▶ **MATERIAL**:
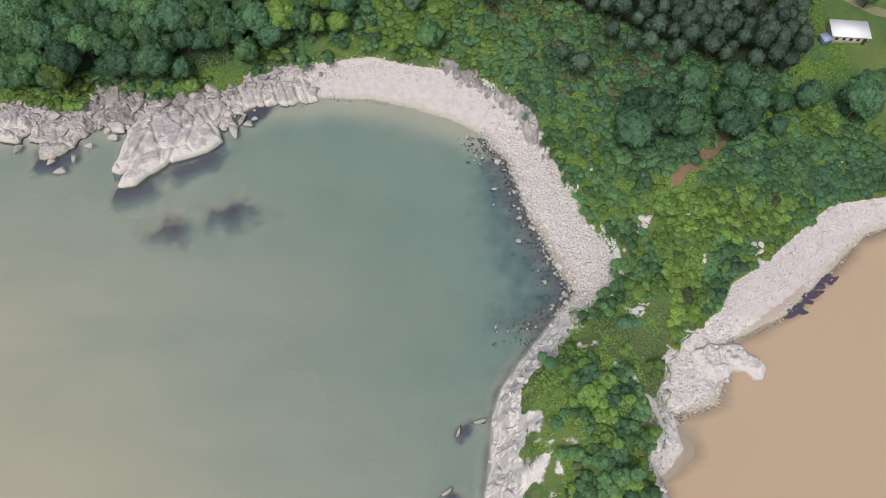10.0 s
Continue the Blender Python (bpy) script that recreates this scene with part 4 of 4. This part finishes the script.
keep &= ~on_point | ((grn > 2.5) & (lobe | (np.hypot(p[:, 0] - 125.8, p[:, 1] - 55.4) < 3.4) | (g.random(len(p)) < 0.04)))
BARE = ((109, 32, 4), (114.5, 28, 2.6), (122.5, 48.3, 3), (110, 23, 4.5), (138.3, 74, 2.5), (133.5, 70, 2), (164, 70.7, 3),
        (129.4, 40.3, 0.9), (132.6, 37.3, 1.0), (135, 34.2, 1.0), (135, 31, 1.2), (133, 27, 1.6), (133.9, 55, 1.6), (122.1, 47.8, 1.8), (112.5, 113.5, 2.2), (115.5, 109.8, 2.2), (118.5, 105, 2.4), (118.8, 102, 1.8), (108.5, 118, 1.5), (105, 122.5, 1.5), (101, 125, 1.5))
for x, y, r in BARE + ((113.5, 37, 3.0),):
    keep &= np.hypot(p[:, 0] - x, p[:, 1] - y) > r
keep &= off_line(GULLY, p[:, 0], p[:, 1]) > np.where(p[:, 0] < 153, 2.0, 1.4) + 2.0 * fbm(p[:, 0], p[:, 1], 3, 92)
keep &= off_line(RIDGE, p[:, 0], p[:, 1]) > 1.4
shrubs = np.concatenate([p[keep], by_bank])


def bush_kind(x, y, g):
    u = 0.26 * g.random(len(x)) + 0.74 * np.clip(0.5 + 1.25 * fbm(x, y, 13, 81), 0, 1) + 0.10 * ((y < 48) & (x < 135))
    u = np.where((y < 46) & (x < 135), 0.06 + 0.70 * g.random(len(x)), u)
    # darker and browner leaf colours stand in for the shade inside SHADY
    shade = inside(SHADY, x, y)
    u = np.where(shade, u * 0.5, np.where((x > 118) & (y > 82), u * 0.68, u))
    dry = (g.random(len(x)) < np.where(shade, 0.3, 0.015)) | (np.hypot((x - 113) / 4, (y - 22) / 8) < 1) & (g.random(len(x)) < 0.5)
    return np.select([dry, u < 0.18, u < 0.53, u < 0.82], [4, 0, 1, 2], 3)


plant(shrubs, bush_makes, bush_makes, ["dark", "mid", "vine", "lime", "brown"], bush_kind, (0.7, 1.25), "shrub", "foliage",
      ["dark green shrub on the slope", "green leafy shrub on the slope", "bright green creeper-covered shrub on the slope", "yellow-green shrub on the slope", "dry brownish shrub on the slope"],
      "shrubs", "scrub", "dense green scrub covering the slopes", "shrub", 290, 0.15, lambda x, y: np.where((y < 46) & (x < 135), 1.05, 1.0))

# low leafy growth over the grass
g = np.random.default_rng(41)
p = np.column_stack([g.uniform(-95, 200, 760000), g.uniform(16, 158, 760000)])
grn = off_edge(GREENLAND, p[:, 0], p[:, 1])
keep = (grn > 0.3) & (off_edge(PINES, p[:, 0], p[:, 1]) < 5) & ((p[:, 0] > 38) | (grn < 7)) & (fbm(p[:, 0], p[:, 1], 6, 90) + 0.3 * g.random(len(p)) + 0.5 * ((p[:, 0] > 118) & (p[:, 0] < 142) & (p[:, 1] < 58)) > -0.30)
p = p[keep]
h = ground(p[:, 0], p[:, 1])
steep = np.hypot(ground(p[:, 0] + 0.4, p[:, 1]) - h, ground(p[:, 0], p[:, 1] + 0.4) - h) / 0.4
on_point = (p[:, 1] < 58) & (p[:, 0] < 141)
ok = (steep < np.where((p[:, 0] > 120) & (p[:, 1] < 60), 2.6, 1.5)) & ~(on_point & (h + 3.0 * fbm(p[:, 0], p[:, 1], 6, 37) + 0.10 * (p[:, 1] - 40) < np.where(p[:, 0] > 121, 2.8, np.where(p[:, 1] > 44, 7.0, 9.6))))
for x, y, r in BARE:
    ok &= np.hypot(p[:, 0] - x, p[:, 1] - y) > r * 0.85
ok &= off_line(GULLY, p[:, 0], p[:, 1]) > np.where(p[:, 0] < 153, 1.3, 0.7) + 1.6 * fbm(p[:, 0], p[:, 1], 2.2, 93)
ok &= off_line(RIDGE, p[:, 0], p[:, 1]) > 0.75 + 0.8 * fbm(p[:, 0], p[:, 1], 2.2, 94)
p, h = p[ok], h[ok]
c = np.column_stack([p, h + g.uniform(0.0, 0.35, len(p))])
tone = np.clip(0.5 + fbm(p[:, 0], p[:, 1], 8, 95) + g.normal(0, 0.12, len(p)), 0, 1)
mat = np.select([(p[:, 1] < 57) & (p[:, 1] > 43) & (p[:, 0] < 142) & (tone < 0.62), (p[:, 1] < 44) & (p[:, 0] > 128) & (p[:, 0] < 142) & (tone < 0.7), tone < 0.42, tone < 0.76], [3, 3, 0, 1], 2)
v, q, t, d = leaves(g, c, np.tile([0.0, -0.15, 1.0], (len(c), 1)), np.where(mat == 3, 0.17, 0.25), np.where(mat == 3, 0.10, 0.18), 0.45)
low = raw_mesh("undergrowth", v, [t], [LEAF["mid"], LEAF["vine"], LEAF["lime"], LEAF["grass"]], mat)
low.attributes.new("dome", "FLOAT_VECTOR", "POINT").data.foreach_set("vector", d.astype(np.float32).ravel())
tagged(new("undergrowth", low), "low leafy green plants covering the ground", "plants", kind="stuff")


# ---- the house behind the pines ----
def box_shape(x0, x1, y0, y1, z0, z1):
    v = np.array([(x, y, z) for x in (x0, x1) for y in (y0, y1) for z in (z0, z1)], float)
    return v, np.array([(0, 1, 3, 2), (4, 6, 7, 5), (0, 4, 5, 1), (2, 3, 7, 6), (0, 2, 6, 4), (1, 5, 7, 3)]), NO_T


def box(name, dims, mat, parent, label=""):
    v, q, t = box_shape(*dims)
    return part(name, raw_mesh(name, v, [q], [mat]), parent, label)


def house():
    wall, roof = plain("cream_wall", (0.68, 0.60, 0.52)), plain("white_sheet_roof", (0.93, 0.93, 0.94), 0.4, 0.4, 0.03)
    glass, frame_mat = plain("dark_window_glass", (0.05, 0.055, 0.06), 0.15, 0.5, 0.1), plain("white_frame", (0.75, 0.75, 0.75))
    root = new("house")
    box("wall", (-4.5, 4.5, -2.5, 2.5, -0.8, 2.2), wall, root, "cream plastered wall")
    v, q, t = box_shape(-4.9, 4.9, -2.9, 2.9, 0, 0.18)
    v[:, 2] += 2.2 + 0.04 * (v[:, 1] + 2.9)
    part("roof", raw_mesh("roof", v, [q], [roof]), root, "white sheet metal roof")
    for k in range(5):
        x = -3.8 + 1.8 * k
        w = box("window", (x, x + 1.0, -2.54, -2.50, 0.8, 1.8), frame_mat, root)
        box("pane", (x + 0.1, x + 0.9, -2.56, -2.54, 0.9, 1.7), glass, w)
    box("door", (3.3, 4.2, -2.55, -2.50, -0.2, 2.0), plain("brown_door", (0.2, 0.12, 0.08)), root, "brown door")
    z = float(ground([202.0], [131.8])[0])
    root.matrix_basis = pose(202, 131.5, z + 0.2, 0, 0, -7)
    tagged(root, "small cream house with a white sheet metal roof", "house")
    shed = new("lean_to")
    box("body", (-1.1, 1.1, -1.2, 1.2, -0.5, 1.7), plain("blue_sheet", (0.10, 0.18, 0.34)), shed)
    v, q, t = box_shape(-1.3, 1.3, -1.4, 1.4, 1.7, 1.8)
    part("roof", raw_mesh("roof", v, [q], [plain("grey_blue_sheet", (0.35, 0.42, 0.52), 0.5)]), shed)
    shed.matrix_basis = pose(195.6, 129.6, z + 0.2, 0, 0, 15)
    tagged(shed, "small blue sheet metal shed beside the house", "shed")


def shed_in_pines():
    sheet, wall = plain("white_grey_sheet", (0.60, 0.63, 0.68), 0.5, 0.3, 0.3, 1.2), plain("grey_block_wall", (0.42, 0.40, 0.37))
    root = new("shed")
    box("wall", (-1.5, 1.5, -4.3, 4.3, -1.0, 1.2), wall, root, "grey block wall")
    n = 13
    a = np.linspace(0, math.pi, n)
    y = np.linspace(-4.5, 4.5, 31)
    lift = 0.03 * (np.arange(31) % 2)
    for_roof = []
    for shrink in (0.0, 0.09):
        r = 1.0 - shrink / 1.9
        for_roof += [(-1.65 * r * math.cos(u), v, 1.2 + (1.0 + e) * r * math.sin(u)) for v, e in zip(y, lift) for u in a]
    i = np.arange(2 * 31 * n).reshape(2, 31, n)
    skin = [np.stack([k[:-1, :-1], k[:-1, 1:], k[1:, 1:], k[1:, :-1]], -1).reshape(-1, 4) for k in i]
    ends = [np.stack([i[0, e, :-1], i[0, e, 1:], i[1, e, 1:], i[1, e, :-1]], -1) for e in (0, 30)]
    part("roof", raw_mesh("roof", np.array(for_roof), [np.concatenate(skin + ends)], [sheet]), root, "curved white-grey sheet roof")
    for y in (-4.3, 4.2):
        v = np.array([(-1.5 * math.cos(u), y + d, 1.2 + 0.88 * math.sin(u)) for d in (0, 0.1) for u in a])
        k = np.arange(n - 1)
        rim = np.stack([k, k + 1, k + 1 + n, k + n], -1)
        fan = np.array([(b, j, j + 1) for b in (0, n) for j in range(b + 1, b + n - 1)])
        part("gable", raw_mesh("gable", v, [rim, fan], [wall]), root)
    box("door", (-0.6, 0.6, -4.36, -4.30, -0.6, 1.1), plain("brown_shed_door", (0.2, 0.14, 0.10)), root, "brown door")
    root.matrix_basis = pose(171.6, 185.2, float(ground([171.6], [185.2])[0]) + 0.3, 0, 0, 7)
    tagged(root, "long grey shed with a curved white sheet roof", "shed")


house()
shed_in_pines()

▶ **YOUR TASK**: Exactly the lines above from the one with "Continue the Blender" to the one with "return np.select([dry, u", both included, are to be quoted; leave the rest out.

▶ **PROBLEM SOLUTION**:
Continue the Blender Python (bpy) script that recreates this scene with part 4 of 4. This part finishes the script.
keep &= ~on_point | ((grn > 2.5) & (lobe | (np.hypot(p[:, 0] - 125.8, p[:, 1] - 55.4) < 3.4) | (g.random(len(p)) < 0.04)))
BARE = ((109, 32, 4), (114.5, 28, 2.6), (122.5, 48.3, 3), (110, 23, 4.5), (138.3, 74, 2.5), (133.5, 70, 2), (164, 70.7, 3),
        (129.4, 40.3, 0.9), (132.6, 37.3, 1.0), (135, 34.2, 1.0), (135, 31, 1.2), (133, 27, 1.6), (133.9, 55, 1.6), (122.1, 47.8, 1.8), (112.5, 113.5, 2.2), (115.5, 109.8, 2.2), (118.5, 105, 2.4), (118.8, 102, 1.8), (108.5, 118, 1.5), (105, 122.5, 1.5), (101, 125, 1.5))
for x, y, r in BARE + ((113.5, 37, 3.0),):
    keep &= np.hypot(p[:, 0] - x, p[:, 1] - y) > r
keep &= off_line(GULLY, p[:, 0], p[:, 1]) > np.where(p[:, 0] < 153, 2.0, 1.4) + 2.0 * fbm(p[:, 0], p[:, 1], 3, 92)
keep &= off_line(RIDGE, p[:, 0], p[:, 1]) > 1.4
shrubs = np.concatenate([p[keep], by_bank])


def bush_kind(x, y, g):
    u = 0.26 * g.random(len(x)) + 0.74 * np.clip(0.5 + 1.25 * fbm(x, y, 13, 81), 0, 1) + 0.10 * ((y < 48) & (x < 135))
    u = np.where((y < 46) & (x < 135), 0.06 + 0.70 * g.random(len(x)), u)
    # darker and browner leaf colours stand in for the shade inside SHADY
    shade = inside(SHADY, x, y)
    u = np.where(shade, u * 0.5, np.where((x > 118) & (y > 82), u * 0.68, u))
    dry = (g.random(len(x)) < np.where(shade, 0.3, 0.015)) | (np.hypot((x - 113) / 4, (y - 22) / 8) < 1) & (g.random(len(x)) < 0.5)
    return np.select([dry, u < 0.18, u < 0.53, u < 0.82], [4, 0, 1, 2], 3)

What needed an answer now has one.